All Kenyans who are considering how to vote in a referendum – or whether they want to support the BBI in other ways – should ask themselves:
If I vote ‘Yes’ because I like this idea, am I going to accept something else that I actually think is a bad idea?
If I vote ‘No’ because I don’t like a particular idea, am I going to lose something I think is a good idea?
If I say ‘No’ to a good idea, is there some other way to achieve the same result without changing the Constitution, so the good idea is not lost forever?
Am I tempted to vote a certain way not because I understand the issue but because ‘my leader’ says I should? Is this a good enough reason?
If I like a particular idea, how will other Kenyans react?

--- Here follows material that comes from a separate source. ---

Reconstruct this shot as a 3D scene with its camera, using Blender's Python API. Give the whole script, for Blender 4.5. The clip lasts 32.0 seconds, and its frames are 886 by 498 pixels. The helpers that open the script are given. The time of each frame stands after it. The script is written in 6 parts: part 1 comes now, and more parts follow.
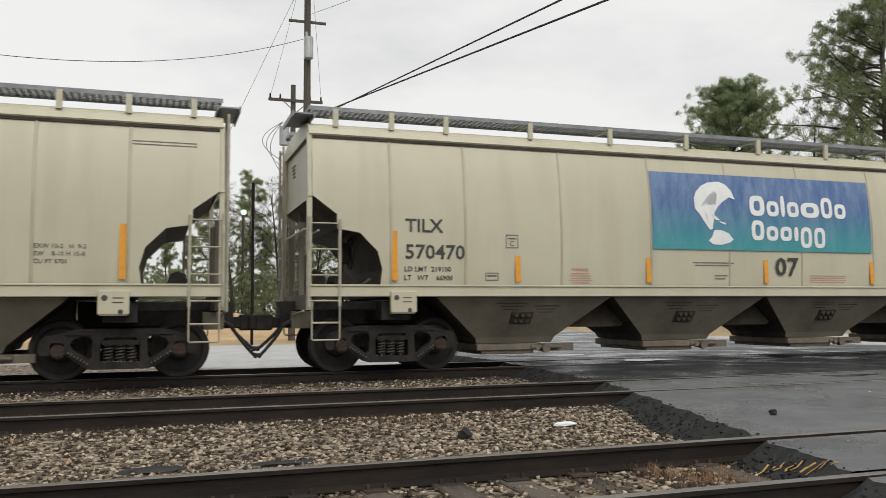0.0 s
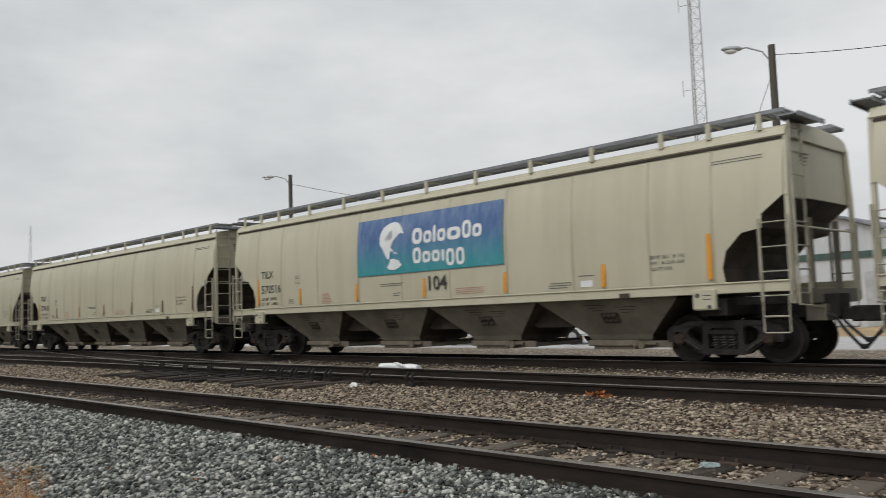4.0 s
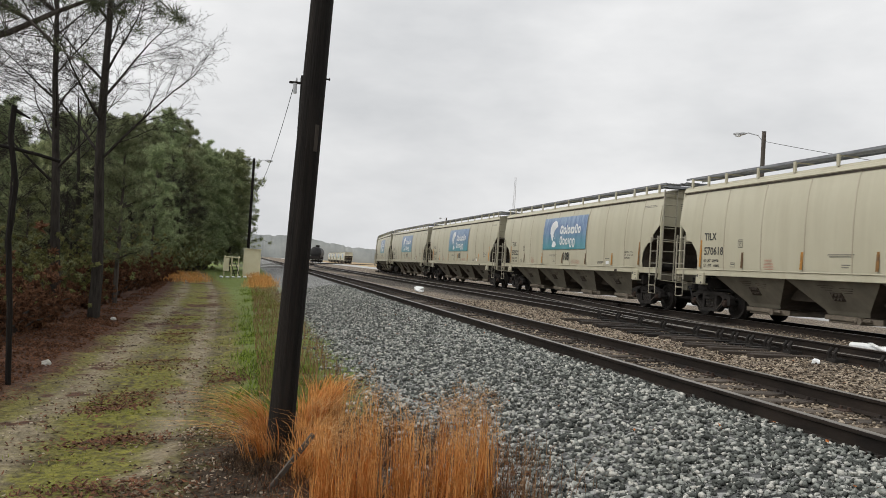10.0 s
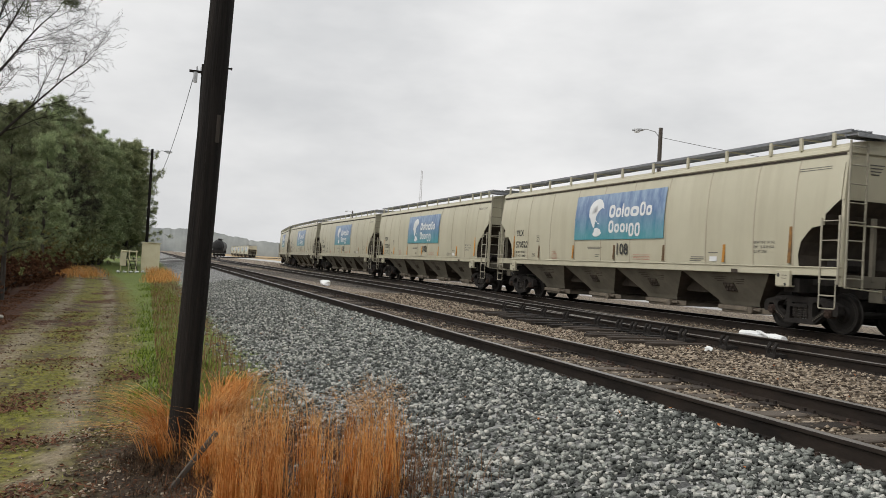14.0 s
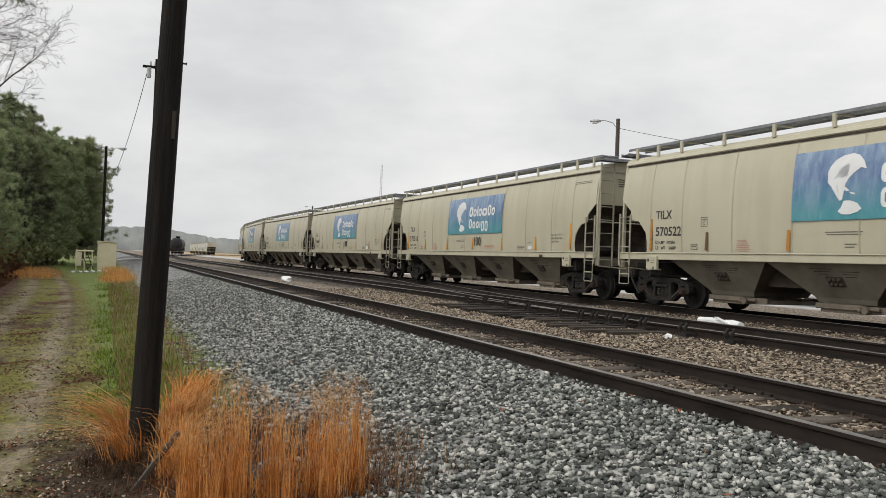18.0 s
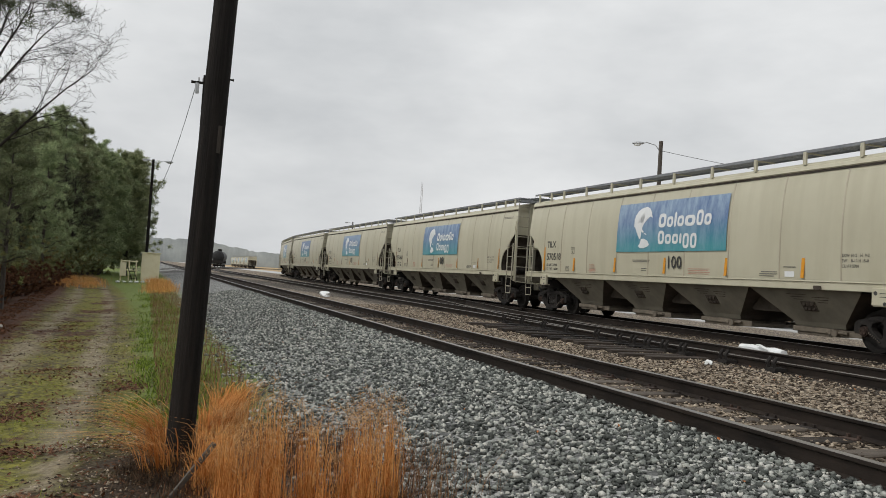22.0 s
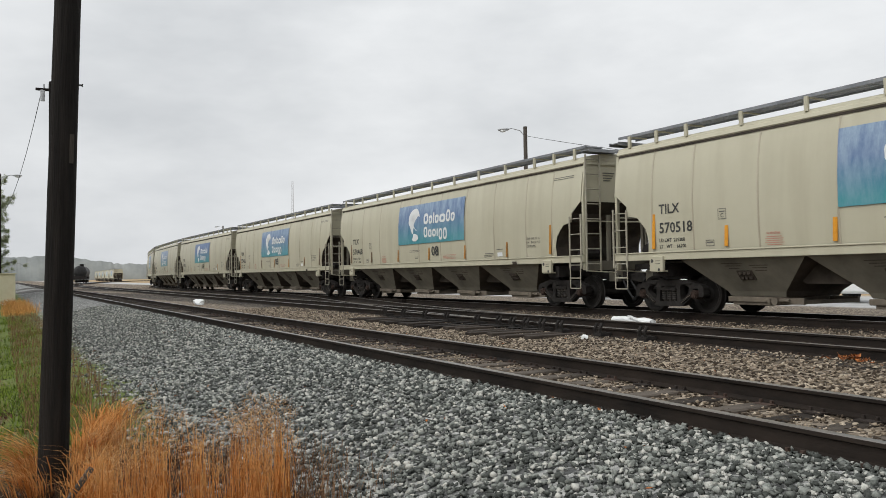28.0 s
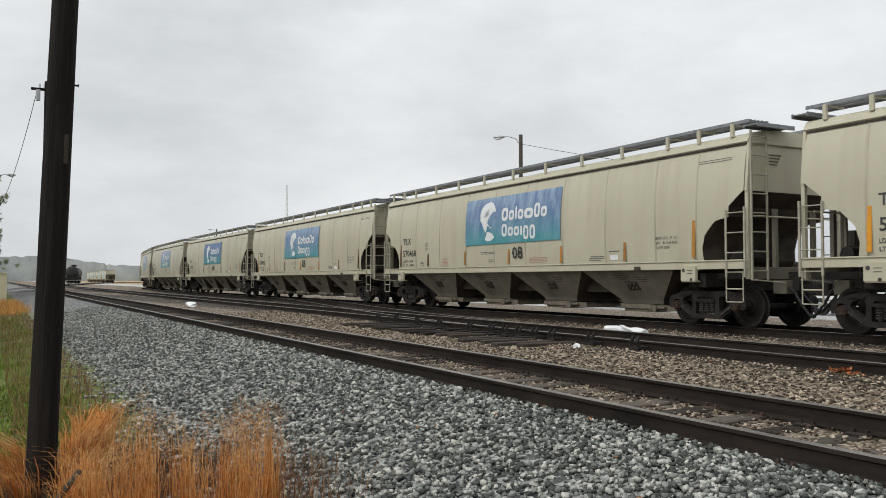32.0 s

Is it really in the national interest?
It may be helpful to think in advance, ‘What is really important to me about the Constitution?’
It could be devolution, an independent Judiciary, the environment, public participation, the rights of women.
This may help you to avoid being beguiled into supporting the sweeping away of something that matters, by some ill-thought-through and temporary enthusiasm, or misleading analysis, even a tweet.
The Constitution we have was the result of 30 years of thought, discussion, consultation, and participation.
It involved all groups in the country and a huge majority voted for it — except for certain elites. Often when we find there is a problem or uncertainty in the Constitution, it is because changes were made in a rush without proper thought>
Despite the enormous sums of money spent on it, how rational a decision making process is going on this time?